"How much longer?"
"Twenty minutes. Maybe thirty."
"And the Kashkin response?"
"Still dealing with the aftermath. By the time they realize she's gone, we'll be in the wind."
Laughter. Low, masculine, confident.
I want to scream. Want to fight. Want to do something, anything, other than lie here helpless while they carry me away from everything I know.
But the drug won't let me. The darkness is pulling me back under, heavy and inexorable.
My hand twitches against my stomach. Instinct, maybe. Or desperation.
The baby,I think.Whatever they gave me—please don't let it hurt the baby.
I don't even know if it's possible to protect a pregnancy this early. Don't know what the sedative might do to the cluster of cells dividing inside me. Medical school feels like a lifetime ago, and anyway, we never covered "what to do when you're kidnapped while pregnant by a crime lord's enemies."
Misha will come. He'll find me.
And then, softer, more desperate:
Please. Please find me.
The darkness swallows me whole.
***
When I surface again, the world has changed.
No more engine rumble. No more movement. Just stillness, and cold, and the distant drip of water somewhere in the darkness.
I open my eyes.
The room is small, concrete, windowless. A single bare bulb hangs from the ceiling, casting harsh shadows on the gray walls. There's a door—heavy steel, no handle on this side—and nothing else. No furniture. No toilet. No indication of where I am or how long I've been here.
I try to sit up and discover that my hands are zip-tied behind my back.
Panic surges through me, sharp and electric. I yank at the restraints, twist my wrists, accomplish nothing but raw skin and the harsh clatter of plastic against concrete.
Stop. Think. Assess.
I force myself to breathe. In through the nose, out through the mouth. The way I learned in my first anatomy lab, standing over a cadaver, fighting the urge to faint. Clinical detachment. It's a survival skill.
The baby. I need to check on the baby.
I can't touch my stomach with my hands bound, but I can feel my body. I focus inward, searching for the telltale signs of disaster. Cramping. Bleeding. Pain in my lower abdomen.

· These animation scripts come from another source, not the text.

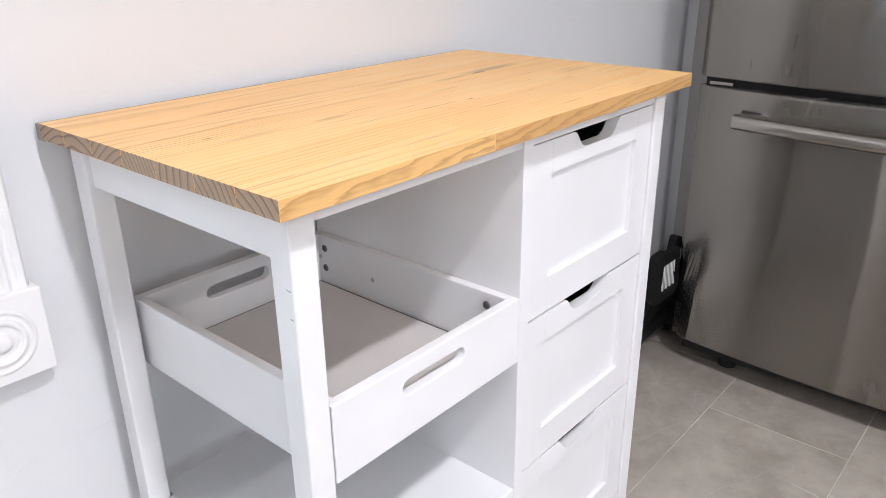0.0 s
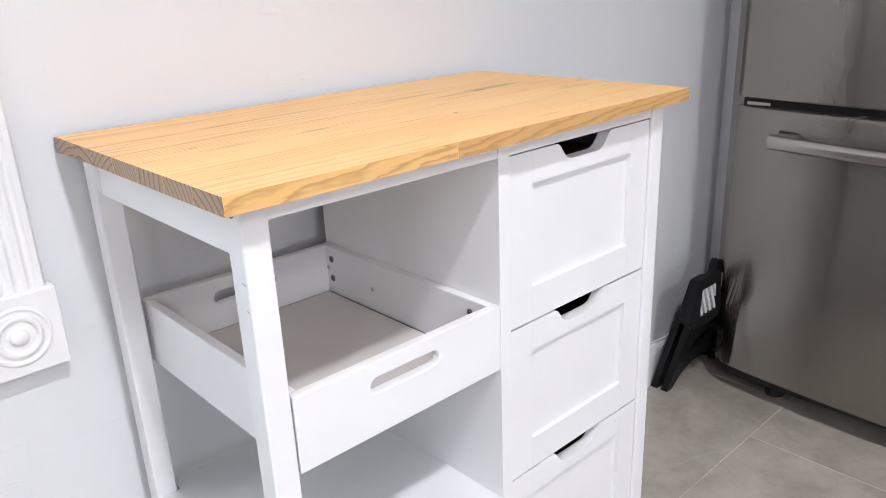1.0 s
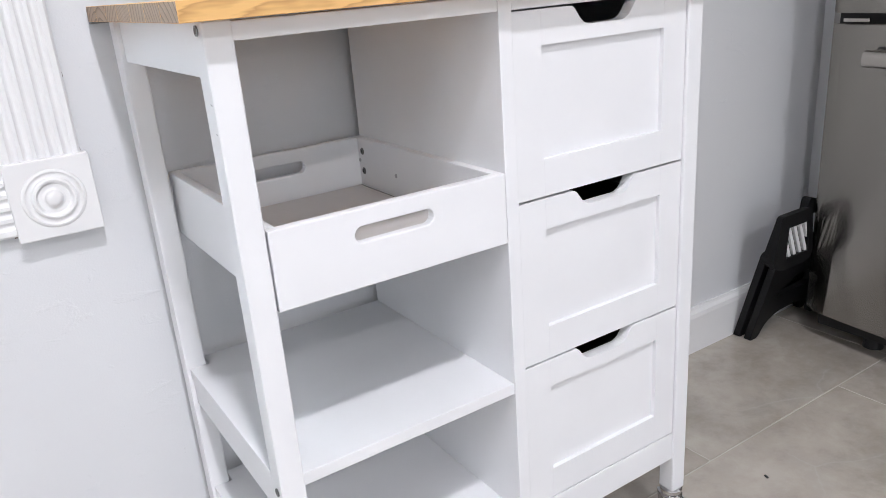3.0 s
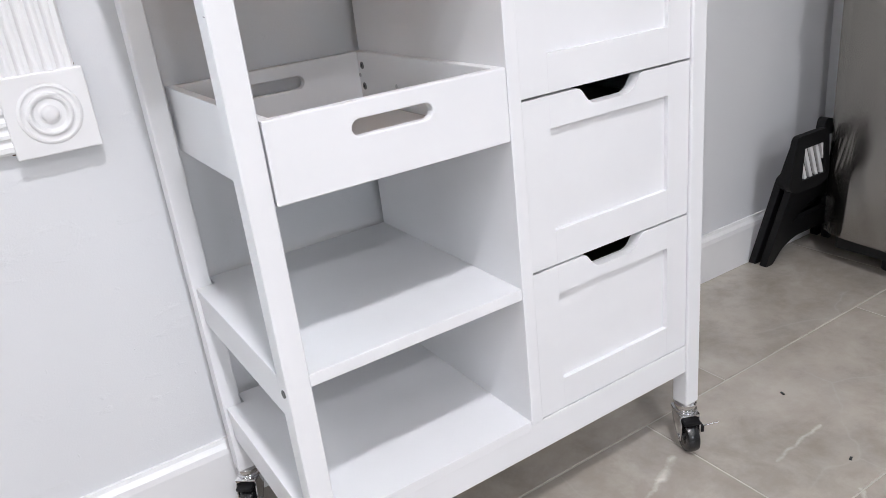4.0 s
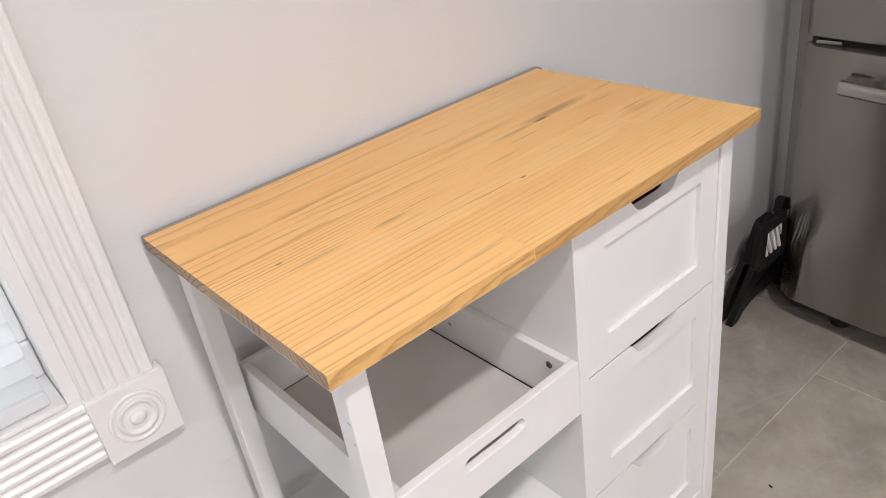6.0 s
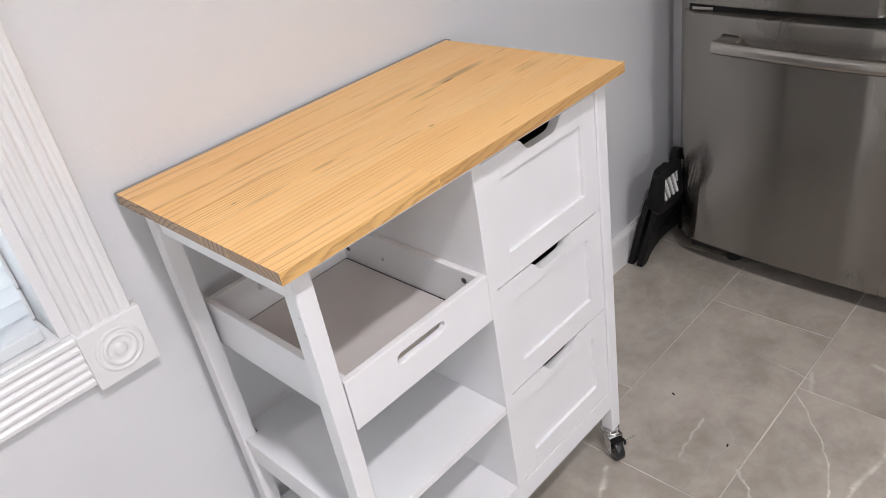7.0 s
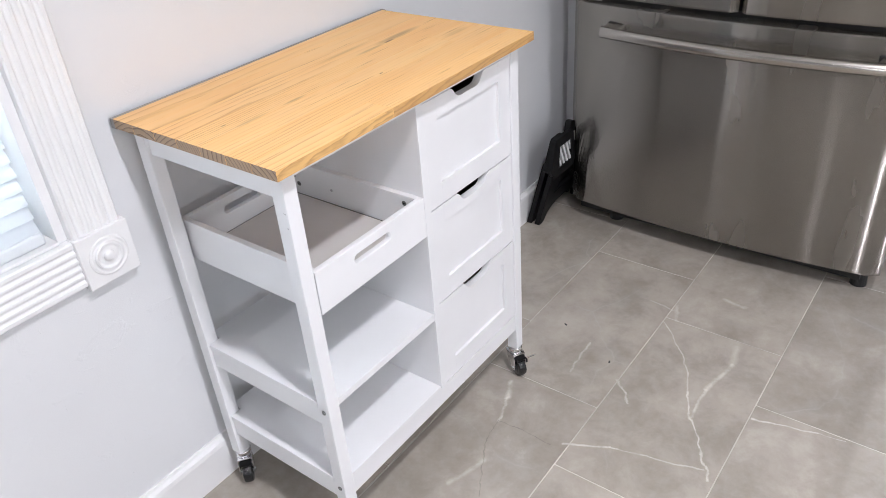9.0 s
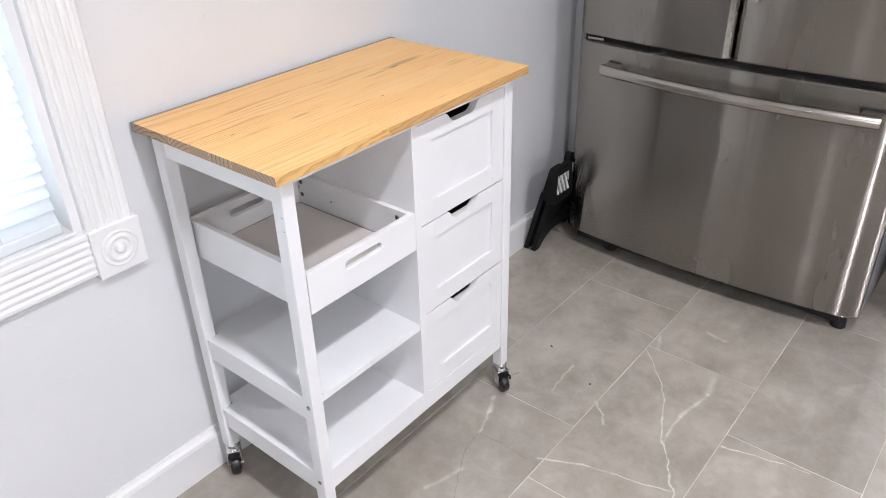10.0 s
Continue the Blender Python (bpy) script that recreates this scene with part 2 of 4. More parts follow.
def stone():
    """Grey porcelain with clouds and pale veins; every tile is cut from another part of the sheet."""
    n = Nodes("stone_tile")
    info = n.add("ObjectInfo").outputs["Random"]
    shift = n.add("CombineXYZ")
    for k, factor in enumerate((23.0, 51.0, 9.0)):
        n.put(n.math("MULTIPLY", info, factor), shift.inputs[k])
    where = n.place((1, 1, 1), shift.outputs[0])
    cloud = n.noise(where, 3.4, 7, 0.62, 0.2)
    speck = n.noise(where, 42.0, 5, 0.65)
    base = n.ramp(cloud, (0.28, (0.335, 0.300, 0.258)), (0.52, (0.405, 0.366, 0.320)), (0.74, (0.465, 0.424, 0.375)))
    base = n.mix(n.grey(info, (0.0, 0.45), (0.6, 0.0)), base, (0.285, 0.253, 0.222))
    patchy = n.noise(where, 8.0, 8, 0.66, 0.25)
    base = n.mix(n.grey(patchy, (0.36, 0.55), (0.53, 0.0)), base, (0.245, 0.220, 0.190))
    base = n.mix(n.grey(patchy, (0.55, 0.0), (0.68, 0.5)), base, (0.51, 0.475, 0.425))
    base = n.mix(n.grey(speck, (0.45, 0.0), (0.75, 0.25)), base, (0.44, 0.42, 0.39))
    warp = n.add("TexNoise")
    n.put(where, warp.inputs["Vector"])
    warp.inputs["Scale"].default_value, warp.inputs["Detail"].default_value = 3.0, 6.0
    bent = n.add("VectorMath", operation="MULTIPLY_ADD")
    n.put(warp.outputs["Color"], bent.inputs[0])
    bent.inputs[1].default_value = (0.22, 0.22, 0.0)
    n.put(where, bent.inputs[2])
    cells = n.add("TexVoronoi", feature="DISTANCE_TO_EDGE")
    n.put(bent.outputs[0], cells.inputs["Vector"])
    cells.inputs["Scale"].default_value = 1.9
    vein = n.grey(cells.outputs["Distance"], (0.0, 0.9), (0.002, 0.6), (0.005, 0.0))
    halo = n.grey(cells.outputs["Distance"], (0.0, 1.0), (0.06, 0.0))
    gate = n.grey(n.noise(where, 3.1, 3), (0.50, 0.0), (0.60, 1.0))
    base = n.mix(n.math("MULTIPLY", n.math("MULTIPLY", halo, gate), 0.22), base, (0.38, 0.37, 0.35))
    base = n.mix(n.math("MULTIPLY", n.math("MULTIPLY", vein, gate), 0.14), base, (0.62, 0.61, 0.58))
    # single bold veins that cross certain tiles, drawn as bent lines on the floor
    spot = n.add("NewGeometry").outputs["Position"]
    warp_far = n.math("MULTIPLY", n.math("SUBTRACT", n.noise(spot, 16.0, 6, 0.6), 0.5), 0.026)
    broken = n.grey(n.noise(spot, 34.0, 4, 0.6), (0.34, 0.25), (0.58, 1.0))
    plan = n.add("SeparateXYZ")
    n.put(spot, plan.inputs[0])
    px, py = n.math("ADD", plan.outputs[0], warp_far), n.math("SUBTRACT", plan.outputs[1], warp_far)
    for ax, ay, bx, by, width, strength in VEINS + CRACKS:
        wide = width * 0.8
        lx, ly = bx - ax, by - ay
        size = lx * lx + ly * ly
        dx, dy = n.math("SUBTRACT", px, ax), n.math("SUBTRACT", py, ay)
        along = n.math("DIVIDE", n.math("ADD", n.math("MULTIPLY", dx, lx), n.math("MULTIPLY", dy, ly)), size)
        along = n.math("MINIMUM", n.math("MAXIMUM", along, 0.0), 1.0)
        ex, ey = n.math("SUBTRACT", dx, n.math("MULTIPLY", along, lx)), n.math("SUBTRACT", dy, n.math("MULTIPLY", along, ly))
        off = n.math("DIVIDE", n.math("SQRT", n.math("ADD", n.math("MULTIPLY", ex, ex), n.math("MULTIPLY", ey, ey))), wide)
        fade = n.grey(off, (0.0, strength * 0.88), (0.4, strength * 0.6), (1.0, 0.0))
        tint = (0.17, 0.155, 0.14) if (ax, ay, bx, by, width, strength) in CRACKS else (0.76, 0.735, 0.69)
        base = n.mix(n.math("MULTIPLY", fade, broken), base, tint)
    n.bump(n.noise(where, 18.0, 3), 0.015, 0.001)
    return n.finish(Base_Color=base, Roughness=n.grey(cloud, (0.3, 0.065), (0.7, 0.10)), Specular_IOR_Level=0.8)


def steel(name="brushed_steel", colour=(0.375, 0.355, 0.325)):
    """Stainless steel, brushed sideways, so that what it mirrors is drawn out up and down."""
    n = Nodes(name)
    broad = n.noise(n.place((1, 2.2, 0.5)), 3.0, 4)
    base = n.ramp(broad, (0.3, tuple(c * 0.94 for c in colour)), (0.7, tuple(c * 1.06 for c in colour)))
    tangent = n.add("CombineXYZ")
    tangent.inputs[1].default_value = 1.0
    # the thin sheet waves gently from side to side
    wave = n.math("MULTIPLY", n.math("SUBTRACT", n.noise(n.place((1, 6.0, 0.8)), 1.5, 2, 0.4), 0.5), 0.07)
    push = n.add("CombineXYZ")
    n.put(wave, push.inputs[1])
    lean = n.add("VectorMath", operation="ADD")
    n.put(n.add("NewGeometry").outputs["Normal"], lean.inputs[0])
    n.put(push.outputs[0], lean.inputs[1])
    unit = n.add("VectorMath", operation="NORMALIZE")
    n.put(lean.outputs[0], unit.inputs[0])
    both = n.add("MixShader")
    both.inputs[0].default_value = 0.4
    for k, (rough, smear) in enumerate(((0.27, 0.90), (0.12, 0.85))):
        metal = n.add("BsdfAnisotropic")
        metal.distribution = "GGX"
        n.put(base, metal.inputs["Color"])
        n.put(n.grey(broad, (0.3, rough - 0.01), (0.7, rough + 0.01)), metal.inputs["Roughness"])
        metal.inputs["Anisotropy"].default_value = smear
        n.put(tangent.outputs[0], metal.inputs["Tangent"])
        n.put(unit.outputs[0], metal.inputs["Normal"])
        n.put(metal.outputs[0], both.inputs[1 + k])
    n.put(both.outputs[0], n.tree.nodes["Material Output"].inputs[0])
    n.tree.nodes.remove(n.shader)
    return n.material


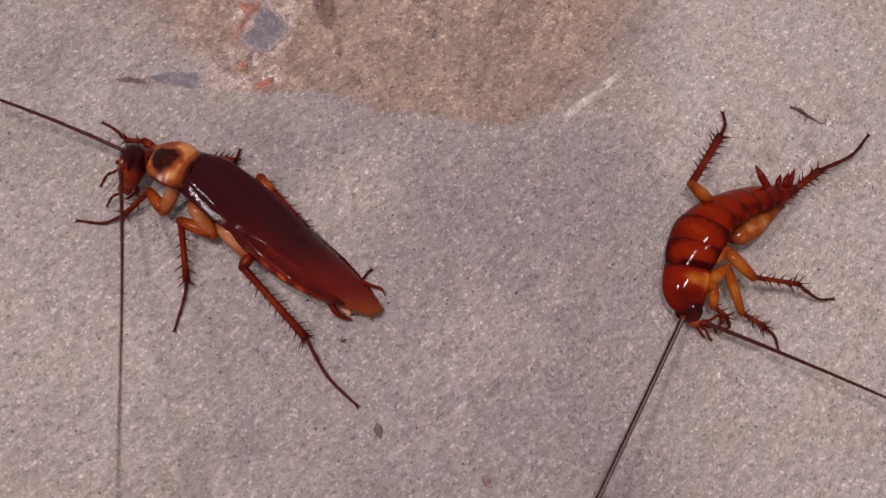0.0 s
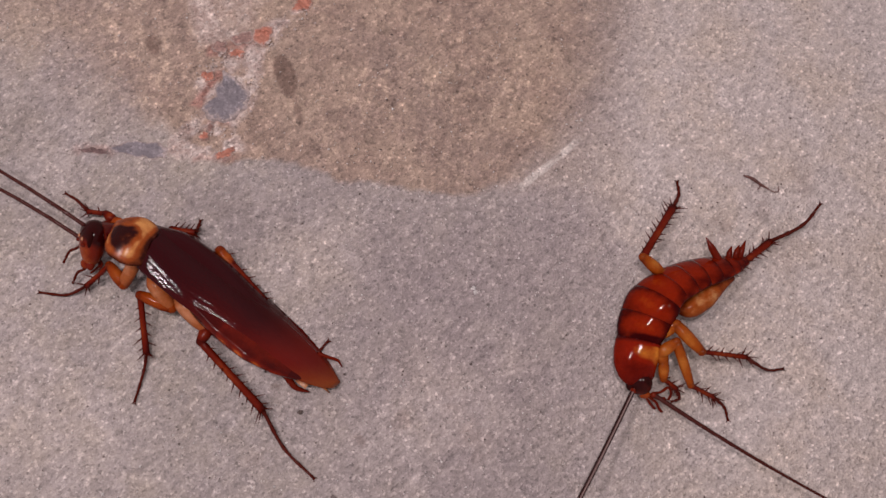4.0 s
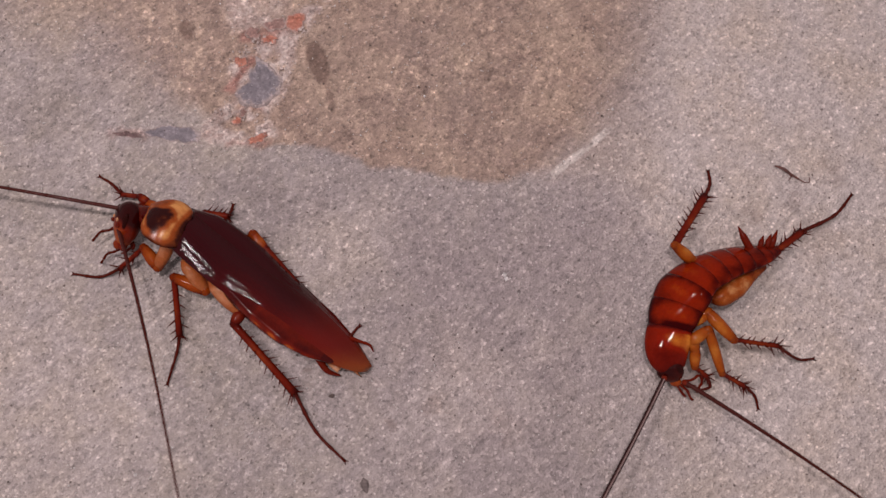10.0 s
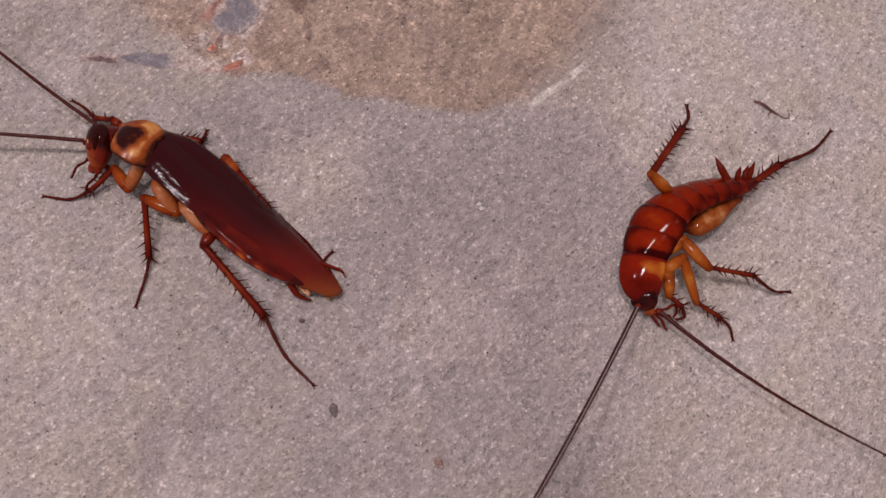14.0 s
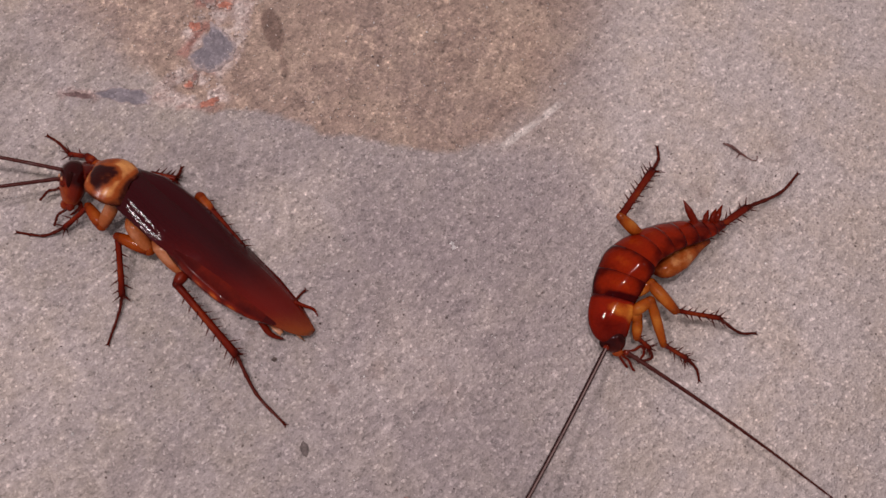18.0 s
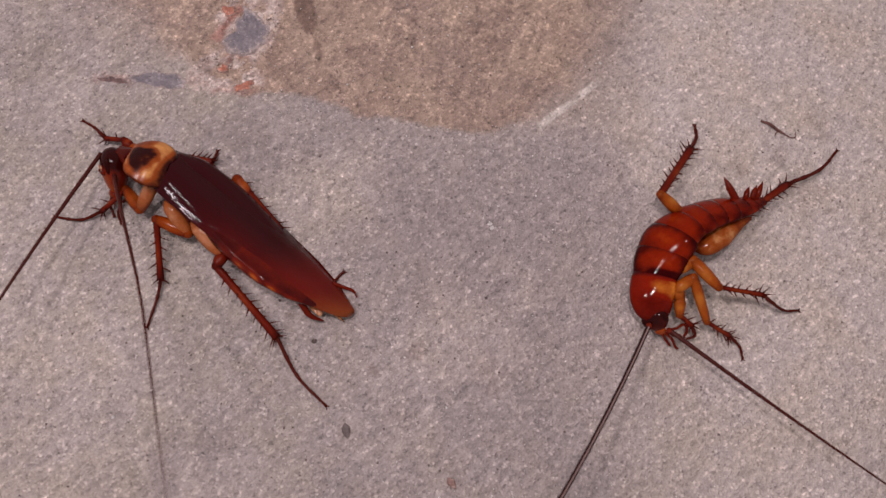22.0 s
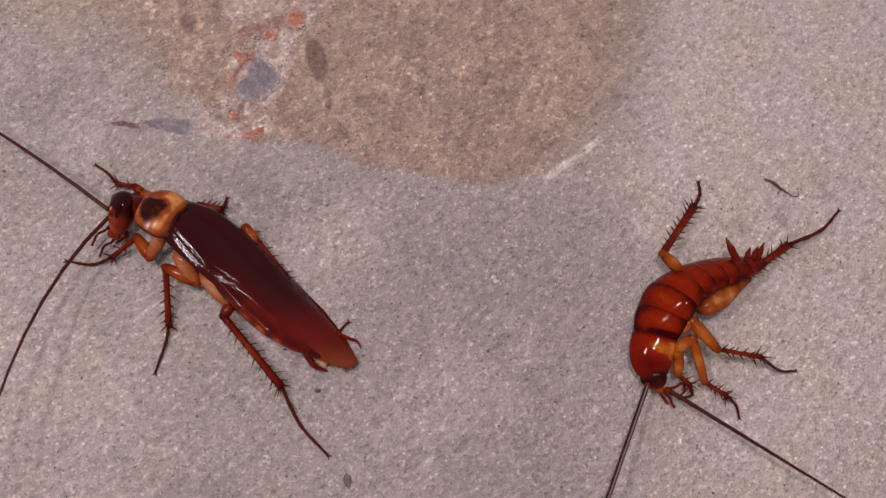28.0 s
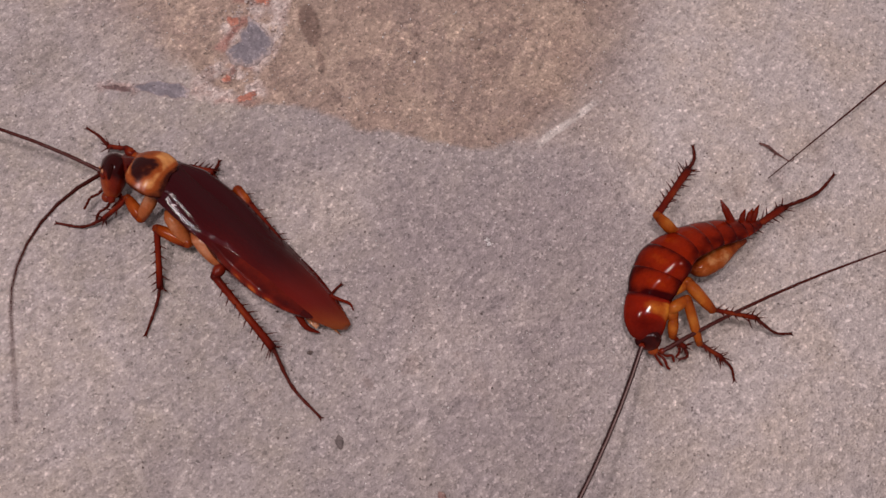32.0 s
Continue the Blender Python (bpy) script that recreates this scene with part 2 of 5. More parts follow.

Nothing. Just the lingering grogginess of the sedation and the ache of muscles held too long in an awkward position.
I allow myself one moment of relief—just one—before the weight of my situation crashes back down.
I'm in a cell. Tied up. In a location I don't know, surrounded by enemies I can't fight. Sergei has me, and no one knows where I am.
No. That's not quite true. Misha will be looking for me by now. He'll have found the ruined safe room, the bodies, Anna unconscious in the corner. He'll know what happened. He'll be coming.
The question is whether he'll get here in time.